Prayer: Dear God, Through the death and resurrection of your son Jesus you have restored us to right relationship with your Divinity. Today I rejoice and give thanks for your grace and power in my life. Amen.
Tuesday, March 11, 2008
God was sorry
Genesis 6:6-7 God was sorry that he had made the human race in the first place; it broke his heart. God said, “I’ll get rid of my ruined creation, make a clean sweep: people, animals, snakes and bugs, birds—the works. I’m sorry I made them.”
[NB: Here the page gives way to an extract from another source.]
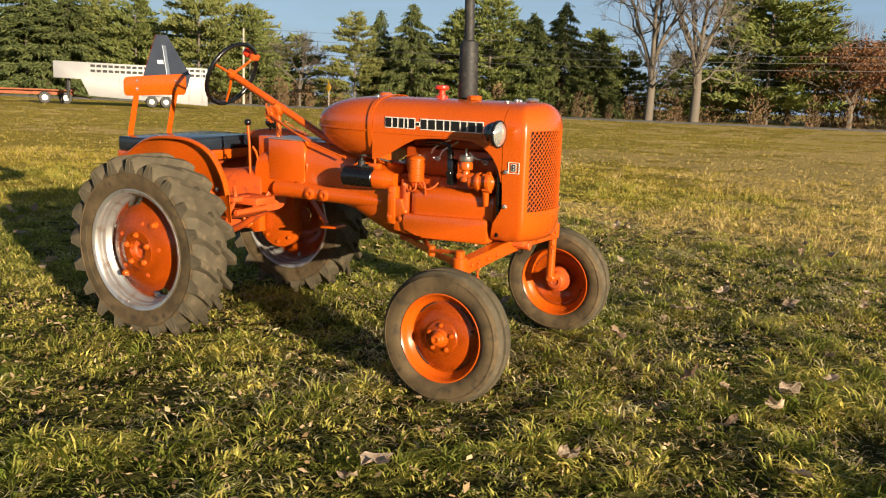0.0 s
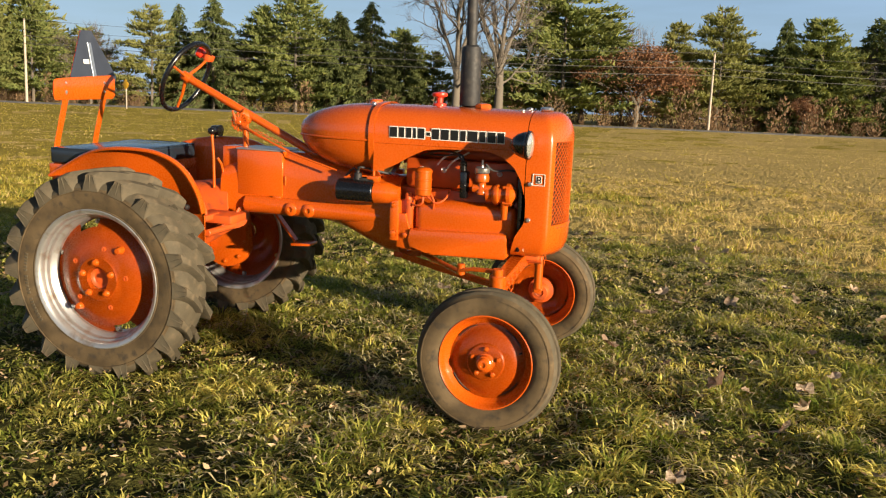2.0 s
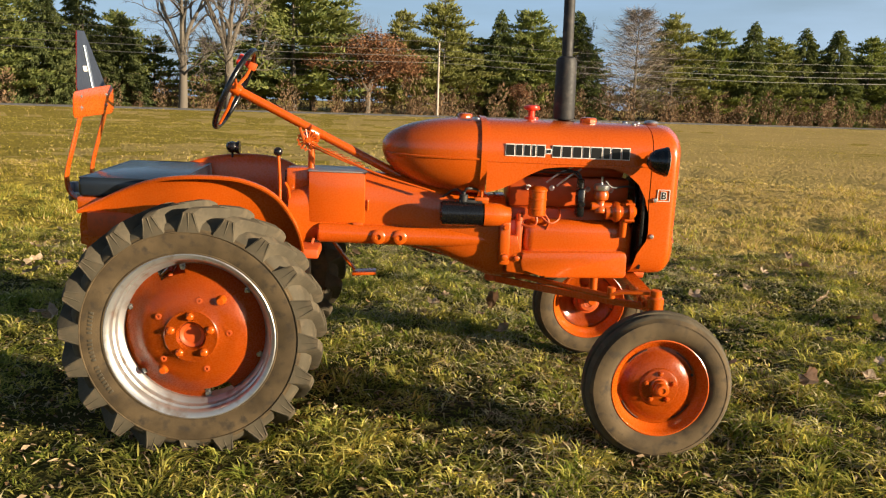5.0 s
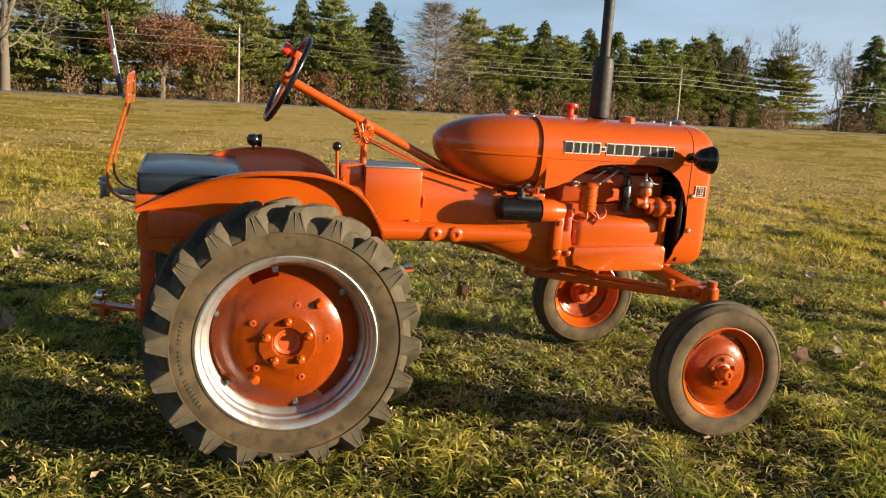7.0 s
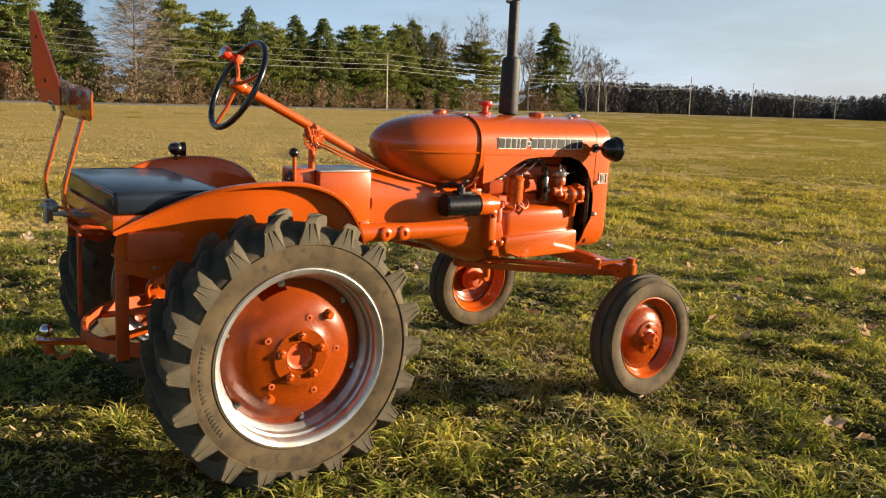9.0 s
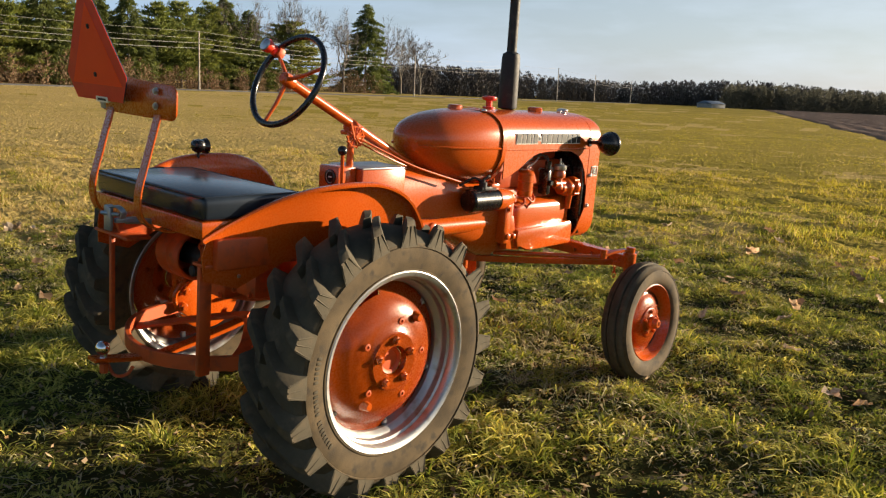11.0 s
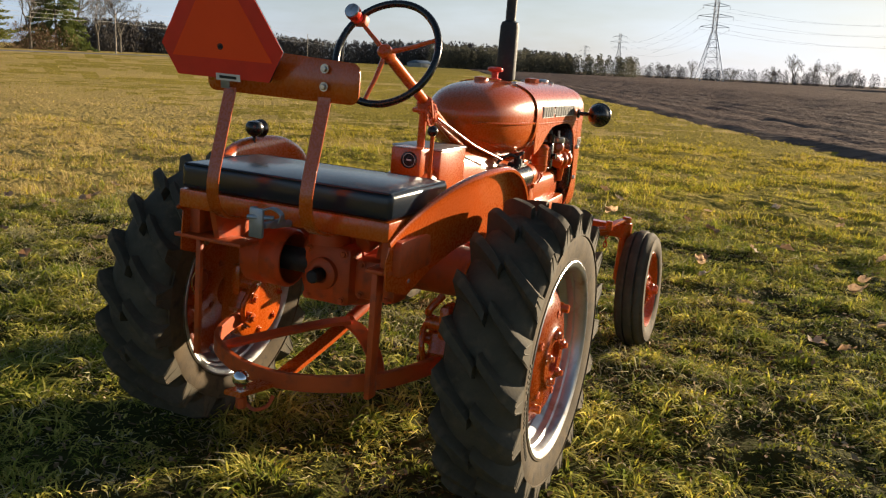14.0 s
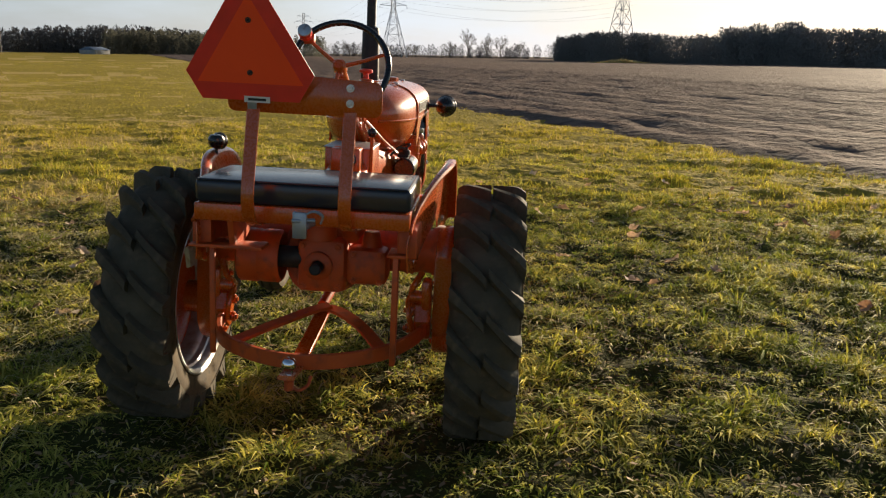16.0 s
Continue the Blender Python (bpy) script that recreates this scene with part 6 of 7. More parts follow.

God was so disgusted with how everything was going that he decided to just wipe the slate clean. I know there have been times when I felt that way about my life. When I returned to church 25 years ago was such a time. I felt I was really messing everything up, perhaps as the people in Noah’s time were doing, and I needed a fresh start. That is the miracle of conversion: God wipes my slate clean as grace for my repentance. Repentance for what? Following other Gods, primarily: the God of Success, the God of Self-Sufficiency, the God of Me. And here in Lent is another time to reflect on the ways I have lost my way and experience the fresh start of Easter. Sunday, too, is such a day. Every week I come to the altar to receive the bread and wine of the Eucharistic feast is an opportunity to cleanse myself and start fresh. The miracle of Jesus’ sacrifice for all of us and our wins is that the work is done. All I have to do to avail myself of that redemption is to be sorry for where I’ve strayed and clarify my intentions before God. Then, by God’s grace, I am given a fresh start.
In fact, every day offers such an opportunity. This morning as I sit in the Presence of the Holy, writing this, I have the opportunity to renew my commitment to live a life governed by God’s Will and God’s Love. Let me take advantage of it.
Prayer: Dear God, Every day, every moment, you offer me the gift of your grace, the opportunity for renewal and the deepening of my commitment to walk in your paths. Open my heart to hear the siren song of your call, that I may experience anew the rich texture of the life you offer, and abide in the deep connection we share. Amen.